--- start ---

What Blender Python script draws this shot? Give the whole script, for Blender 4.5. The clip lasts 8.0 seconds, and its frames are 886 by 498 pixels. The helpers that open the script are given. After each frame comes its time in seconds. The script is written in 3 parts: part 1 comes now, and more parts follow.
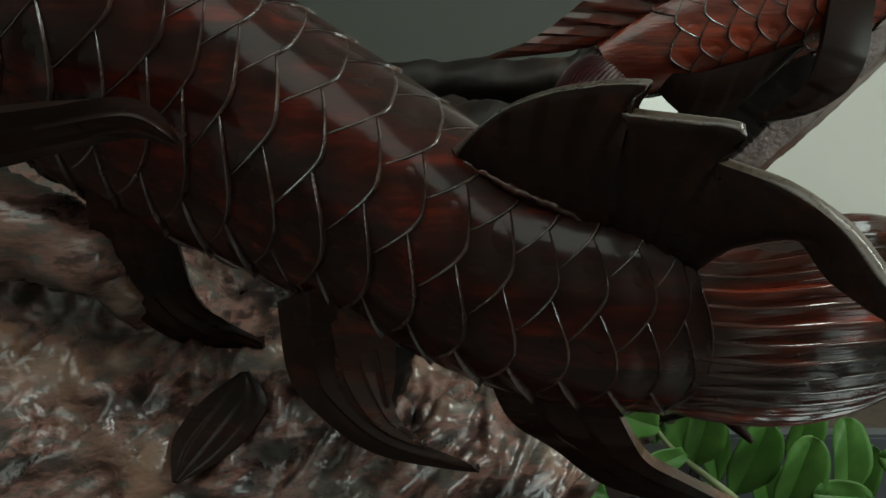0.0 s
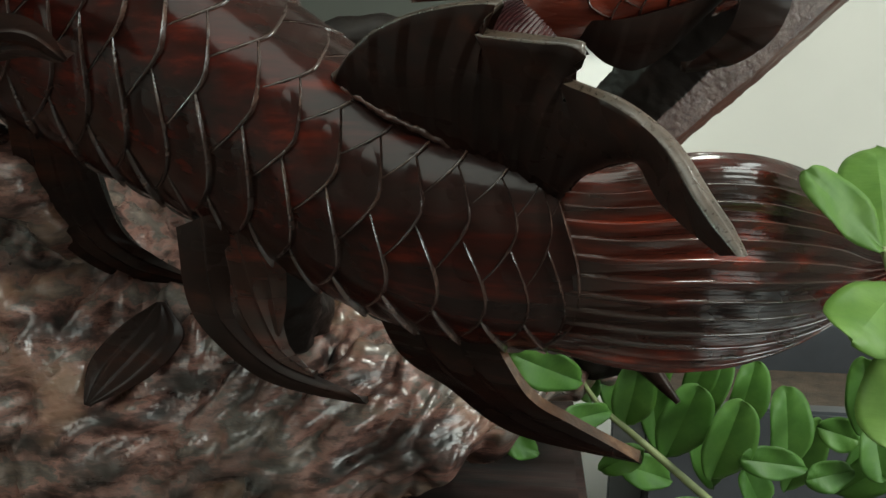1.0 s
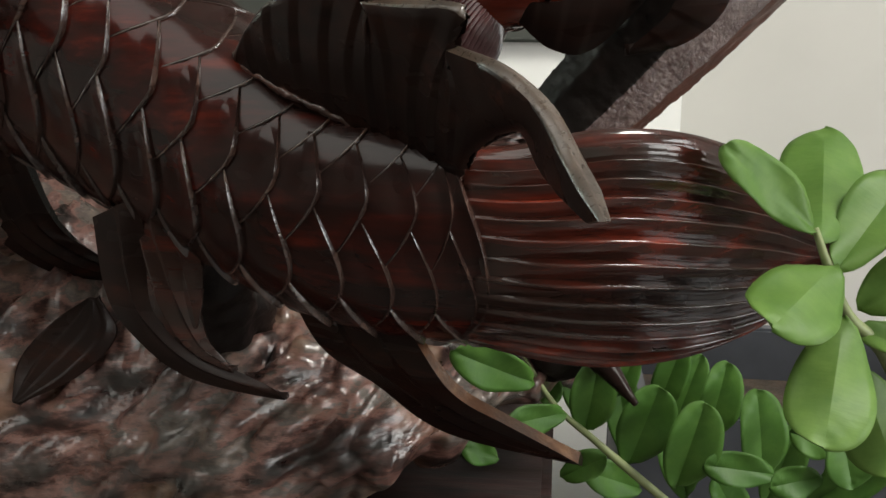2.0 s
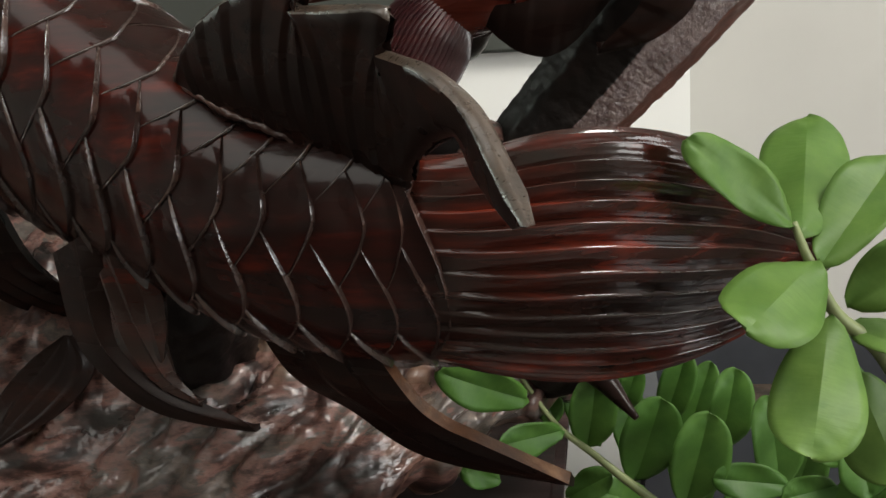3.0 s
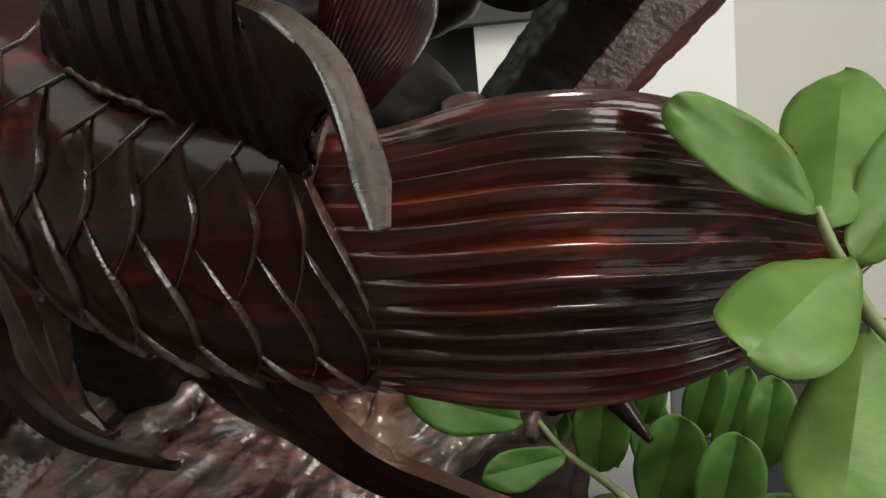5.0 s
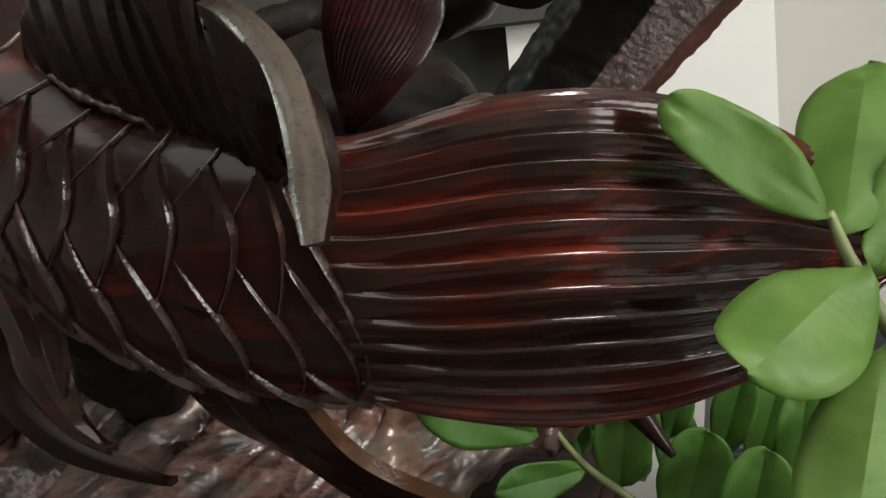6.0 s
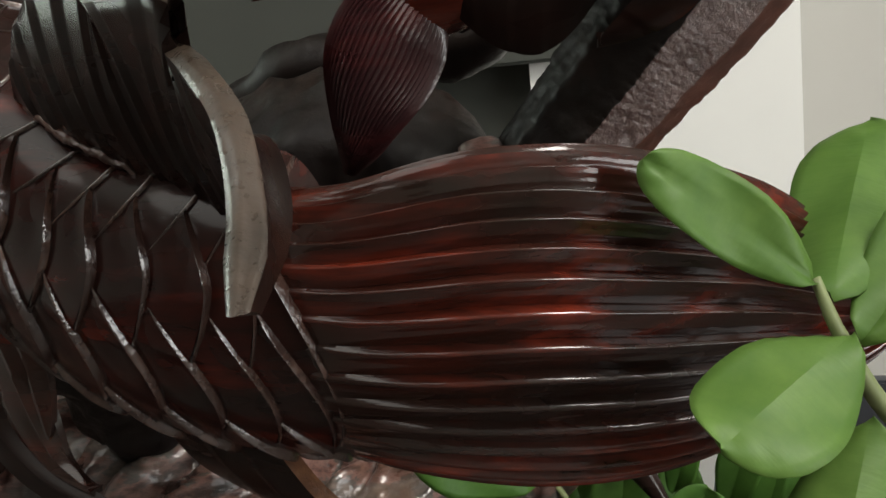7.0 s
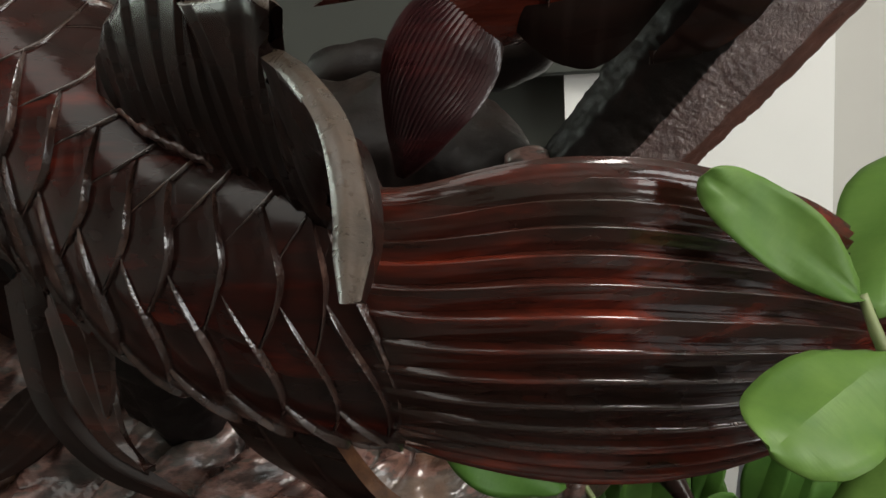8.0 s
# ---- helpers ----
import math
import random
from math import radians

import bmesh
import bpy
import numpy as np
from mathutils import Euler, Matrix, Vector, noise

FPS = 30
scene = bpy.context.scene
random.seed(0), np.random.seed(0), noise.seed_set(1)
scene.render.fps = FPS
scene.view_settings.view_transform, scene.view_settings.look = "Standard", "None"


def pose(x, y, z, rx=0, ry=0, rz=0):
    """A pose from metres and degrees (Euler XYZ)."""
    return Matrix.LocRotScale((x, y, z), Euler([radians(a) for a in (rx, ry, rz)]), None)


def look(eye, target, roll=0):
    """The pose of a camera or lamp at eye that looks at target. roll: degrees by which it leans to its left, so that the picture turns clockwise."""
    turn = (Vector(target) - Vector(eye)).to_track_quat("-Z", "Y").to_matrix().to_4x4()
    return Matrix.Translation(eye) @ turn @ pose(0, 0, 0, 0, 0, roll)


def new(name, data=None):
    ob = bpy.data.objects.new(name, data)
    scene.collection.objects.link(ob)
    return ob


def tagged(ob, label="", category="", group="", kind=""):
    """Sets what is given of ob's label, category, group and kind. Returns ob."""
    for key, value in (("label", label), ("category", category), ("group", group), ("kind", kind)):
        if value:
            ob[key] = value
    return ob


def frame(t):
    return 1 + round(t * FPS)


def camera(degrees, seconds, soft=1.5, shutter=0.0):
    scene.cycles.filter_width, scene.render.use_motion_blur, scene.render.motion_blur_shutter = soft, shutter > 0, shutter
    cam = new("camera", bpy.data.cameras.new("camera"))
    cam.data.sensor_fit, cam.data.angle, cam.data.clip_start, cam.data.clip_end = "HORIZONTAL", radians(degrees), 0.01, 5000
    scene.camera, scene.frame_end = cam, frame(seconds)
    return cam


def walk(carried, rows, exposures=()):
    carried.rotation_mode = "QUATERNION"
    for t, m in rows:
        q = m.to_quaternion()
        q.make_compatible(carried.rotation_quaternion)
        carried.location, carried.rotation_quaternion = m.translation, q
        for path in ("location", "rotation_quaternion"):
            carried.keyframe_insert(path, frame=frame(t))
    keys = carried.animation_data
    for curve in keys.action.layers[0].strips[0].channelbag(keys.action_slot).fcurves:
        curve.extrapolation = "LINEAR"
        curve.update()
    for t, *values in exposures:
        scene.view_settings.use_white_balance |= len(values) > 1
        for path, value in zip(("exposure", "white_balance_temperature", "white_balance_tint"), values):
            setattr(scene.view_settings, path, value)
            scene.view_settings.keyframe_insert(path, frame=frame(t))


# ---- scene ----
cam = camera(48.9, 8.0)
METRES, EYE, TILT, LEAN, TURN = 0.40, 1.2, -13.0, 0.0, 0.0
ROWS = [
    (0.0, 0.0, 0.0, 0.0, -0.0, 0.0, 0.0),
    (0.5, 0.1056, -0.0078, -0.0481, 2.47, -0.25, -1.45),
    (1.0, 0.2339, -0.0026, -0.082, 3.86, -0.18, -2.24),
    (1.5, 0.3285, 0.0279, -0.1085, 5.58, 0.29, -3.21),
    (3.0, 0.482, 0.1376, -0.1218, 9.26, 2.13, 1.05),
    (3.5, 0.5131, 0.1756, -0.1259, 10.52, 2.05, 1.46),
    (4.0, 0.5328, 0.2633, -0.1296, 11.3, 1.3, 1.38),
    (4.5, 0.549, 0.3329, -0.1111, 12.17, 1.26, 1.69),
    (6.0, 0.61, 0.4337, -0.0973, 16.5, 1.55, 2.44),
    (6.5, 0.6264, 0.4523, -0.0931, 17.85, 1.97, 1.88),
    (7.0, 0.6495, 0.4624, -0.0772, 18.54, 3.24, 0.91),
    (7.5, 0.6478, 0.4393, -0.0727, 18.9, 4.02, -0.32),
    (8.0, 0.6245, 0.4128, -0.0825, 19.18, 3.54, -1.64),
]
walk(cam, [(t, pose(0, 0, EYE, TILT, LEAN, TURN) @ pose(METRES * x, METRES * y, METRES * z, 90 + pitch, roll, yaw)) for t, x, y, z, yaw, pitch, roll in ROWS],
     exposures=[(0.0, -0.38, 6150, -7), (0.6, 0.03, 6250, -6), (1.2, 0.22, 6350, 1), (1.7, 0.18, 6450, 8), (2.8, 0.05, 6500, 10), (4.7, 0.0, 6500, 10), (5.8, -0.06, 6550, 10), (8.0, -0.16, 6500, 10)])

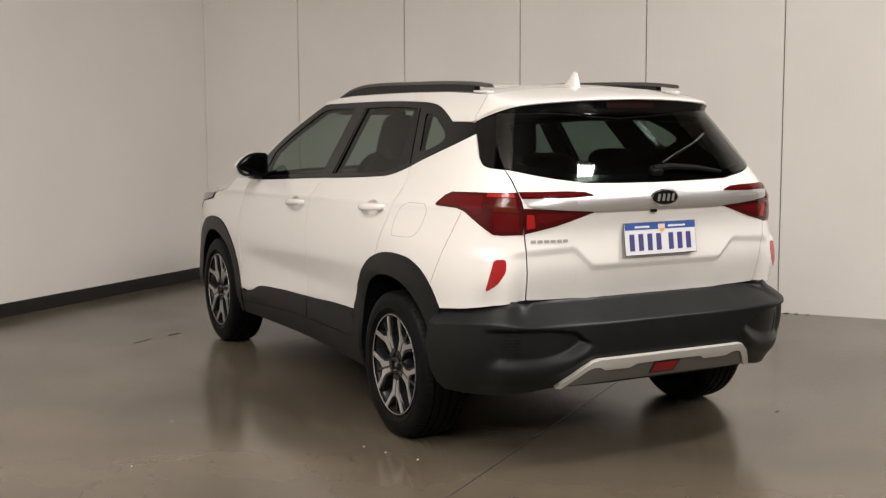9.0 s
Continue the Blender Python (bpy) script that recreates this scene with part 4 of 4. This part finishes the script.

--- end ---

• _YOUR OBJECTIVE_
Without any pictures, reproduce the lines from the first one in the material through the line that has "import numpy as np", exactly as they appear.

• _CORRECT ANSWER_
What Blender Python script draws this shot? Give the whole script, for Blender 4.5. The clip lasts 8.0 seconds, and its frames are 886 by 498 pixels. The helpers that open the script are given. After each frame comes its time in seconds. The script is written in 3 parts: part 1 comes now, and more parts follow.
0.0 s
1.0 s
2.0 s
3.0 s
5.0 s
6.0 s
7.0 s
8.0 s
# ---- helpers ----
import math
import random
from math import radians

import bmesh
import bpy
import numpy as np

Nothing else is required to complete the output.